Can Systematic Drift Rate Variability Replace Random Variability in the Diffusion Decision Model?

The full diffusion decision model (DDM) assumes that the rate of evidence accumulation varies across trials, which allows the model to account for slow errors and asymptotic accuracy. This across-trial drift rate variability, however, has been criticised for being difficult to estimate and ad hoc. To examine whether random drift rate variability corresponds to meaningful variations in the quality of decision evidence, we assessed whether the model-estimated drift rate variability parameter can be partitioned by trial-level systematic drift rate information.
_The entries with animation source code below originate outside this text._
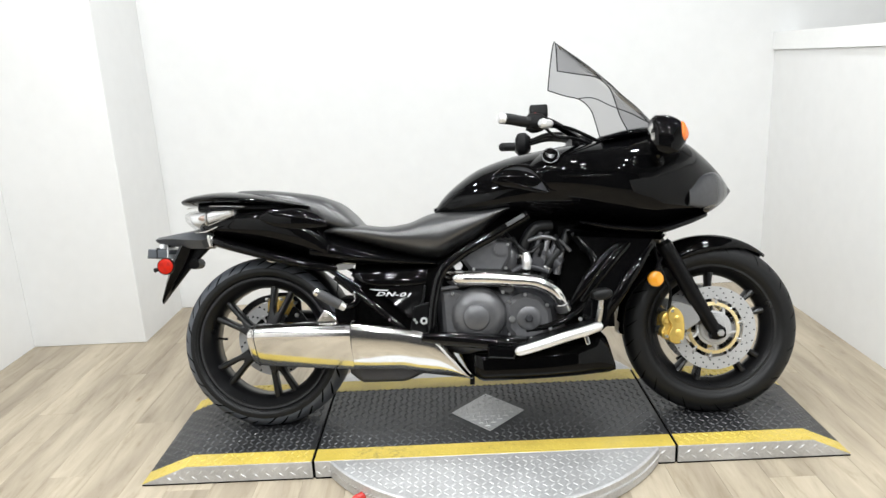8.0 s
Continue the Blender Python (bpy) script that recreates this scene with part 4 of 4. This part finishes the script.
# core coloured near-black in place of the shade between the tubes
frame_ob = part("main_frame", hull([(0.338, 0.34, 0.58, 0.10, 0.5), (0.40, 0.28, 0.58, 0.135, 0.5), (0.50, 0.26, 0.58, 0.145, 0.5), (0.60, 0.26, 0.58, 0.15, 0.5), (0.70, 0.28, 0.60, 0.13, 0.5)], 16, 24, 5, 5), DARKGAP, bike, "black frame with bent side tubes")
for s in (-1, 1):
    part("frame_tube", tube([(0.955, s * 0.20, 0.728), (0.84, s * 0.205, 0.665), (0.72, s * 0.207, 0.600), (0.655, s * 0.206, 0.545), (0.628, s * 0.204, 0.46), (0.612, s * 0.20, 0.35), (0.60, s * 0.19, 0.27)], 0.017, 14), FRAME_PAINT, frame_ob, "glossy black frame tube")
for s in (-1, 1):
    part("swing_brace", tube([(0.285, s * 0.178, 0.543), (0.40, s * 0.186, 0.450), (0.580, s * 0.191, 0.302)], [0.013, 0.014, 0.012]), FRAME_PAINT, frame_ob)
    part("swing_brace", tube([(0.33, s * 0.172, 0.53), (0.44, s * 0.176, 0.415), (0.56, s * 0.182, 0.318)], 0.008), FRAME_PAINT, frame_ob)
    part("side_panel", splayed(slab([(0.345, 0.560), (0.605, 0.556), (0.592, 0.44), (0.570, 0.385), (0.535, 0.392), (0.44, 0.475)], s * 0.160, s * 0.176, 0.006), s), PANELBLACK, bike, "black side panel with silver lettering")
    part("panel_bulge", splayed(hull([(0.350, 0.532, 0.556, 0.004, 0.5), (0.375, 0.512, 0.559, 0.012, 0.55), (0.46, 0.500, 0.560, 0.016, 0.55), (0.56, 0.500, 0.560, 0.015, 0.55), (0.600, 0.508, 0.558, 0.008, 0.55)], 28, 28, 2.4, 2.4, s * 0.172), s), GLOSS, bike, "bulged upper band of the side panel")
    part("panel_frame", splayed(tube([(0.594, s * 0.180, 0.500), (0.588, s * 0.180, 0.46), (0.568, s * 0.180, 0.40)], 0.004), s), SATIN, bike)
    part("pivot_plate", slab([(0.555, 0.43), (0.625, 0.45), (0.635, 0.33), (0.56, 0.31), (0.54, 0.36)], s * 0.185, s * 0.20, 0.004), SATIN, frame_ob)
    part("pivot_bolt", lathe([(0.006, s * 0.208), (0.0105, s * 0.208), (0.0125, s * 0.205), (0.0125, s * 0.198), (0.006, s * 0.198)], (0.588, 0, 0.381), 24), SATINALU, frame_ob, "bright steel pivot bolt")
    for bx, bz in ((0.556, 0.386), (0.562, 0.376), (0.571, 0.335)):
        part("brace_bolt", disc(0.0052, s * 0.196, s * 0.204, (bx, 0, bz), 6, 0.001), STEEL, frame_ob)
    peg = part("passenger_peg", tube([(0.246, s * 0.289, 0.495), (0.250, s * 0.288, 0.492), (0.314, s * 0.268, 0.451)], [0.014, 0.0158, 0.0160], 18), PEGRUBBER, bike, "rubber passenger footpeg")
    for q in range(9):
        t = 0.08 + 0.1 * q
        part("peg_rib", lathe([(0.0154, -0.0012), (0.0169, -0.0012), (0.0169, 0.0012), (0.0154, 0.0012)], n=18), PEGRUBBER, peg).matrix_basis = Matrix.Translation((0.250 + 0.064 * t, s * (0.288 - 0.020 * t), 0.492 - 0.041 * t)) @ Vector((0.064, -s * 0.020, -0.041)).to_track_quat("Y", "Z").to_matrix().to_4x4()
    part("peg_end", tube([(0.234, s * 0.293, 0.503), (0.238, s * 0.292, 0.500), (0.248, s * 0.2885, 0.4935)], [0.010, 0.0146, 0.0148], 16), CHROME, peg)
    part("peg_clevis", tube([(0.311, s * 0.269, 0.452), (0.329, s * 0.262, 0.441)], 0.0125, 8), STEEL, peg)
    part("peg_mount", tube([(0.325, s * 0.264, 0.444), (0.350, s * 0.236, 0.444), (0.368, s * 0.18, 0.467)], [0.010, 0.011, 0.012]), FRAME_PAINT, peg)
    part("linkage_rod", tube([(0.352, s * 0.205, 0.487), (0.356, s * 0.207, 0.462), (0.352, s * 0.215, 0.440)], [0.0045, 0.003, 0.0055], 8), CHROME, frame_ob)
    # small steel dots placed as highlights along the brace
    for bx, bz in ((0.352, 0.486), (0.470, 0.389)):
        part("stay_glint", disc(0.0036, s * 0.194, s * 0.2035, (bx, 0, bz), 8, 0.001), STEEL, frame_ob)
    part("thin_cable", tube([(0.285, s * 0.165, 0.552), (0.291, s * 0.172, 0.515), (0.287, s * 0.176, 0.475), (0.300, s * 0.172, 0.440)], 0.0024, 6), SATIN, frame_ob)
    part("peg_pin", tube([(0.322, s * 0.262, 0.462), (0.322, s * 0.262, 0.432)], 0.0045, 8), STEEL, peg)
    part("tail_stay", tube([(0.25, s * 0.172, 0.578), (0.33, s * 0.176, 0.525), (0.37, s * 0.178, 0.50)], 0.010), FRAME_PAINT, frame_ob)
# tight black shell in place of the body's shadow on the forward tread
part("tread_shade", lathe([(0.300, -0.088), (0.309, -0.076), (0.3125, -0.05), (0.3125, 0.05), (0.309, 0.076), (0.300, 0.088), (0.303, 0.091), (0.312, 0.079), (0.3160, 0.05), (0.3160, -0.05), (0.312, -0.079), (0.303, -0.091)], AX_R, 32, True, -2, 62), SATIN, bike, "black shell close over the tyre, darkening its shaded tread")

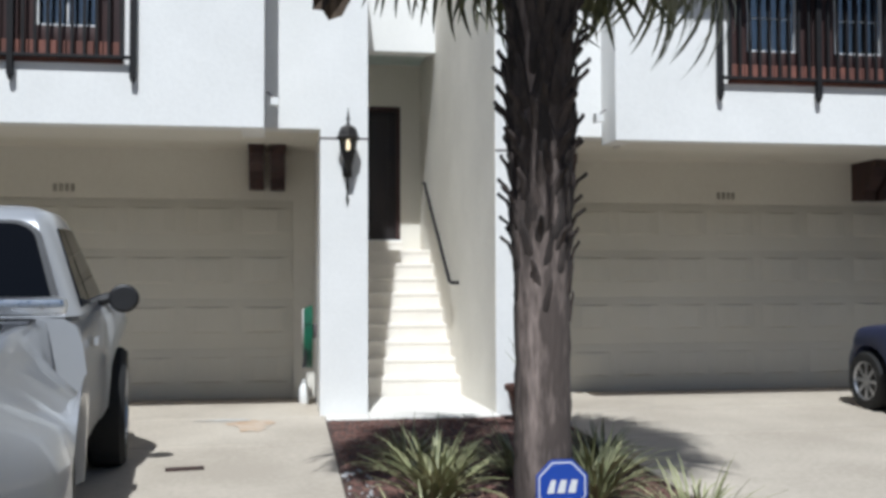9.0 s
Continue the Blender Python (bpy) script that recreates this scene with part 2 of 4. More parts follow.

Using a large recognition memory dataset with electroencephalography (EEG) recordings (n = 132), we systematically linked drift rate to individual trials using exogenous experimental factors—such as word frequency and study-test lag—along with endogenous factors using EEG data. Using simulations, we first demonstrated that, when slow errors arise solely due to across-trial drift rate variability, the random variability can be well partitioned and replaced by systematic variability on the trial-level. However, for the experimental data, the inclusion of systematic variability resulted in little decrease in the random across-trial drift rate variability parameter. These findings indicate that, while the quality of decision-relevant evidence (and hence drift rate) is expected to vary across trials, other mechanisms that produce slow errors are likely present but not implemented in the full DDM.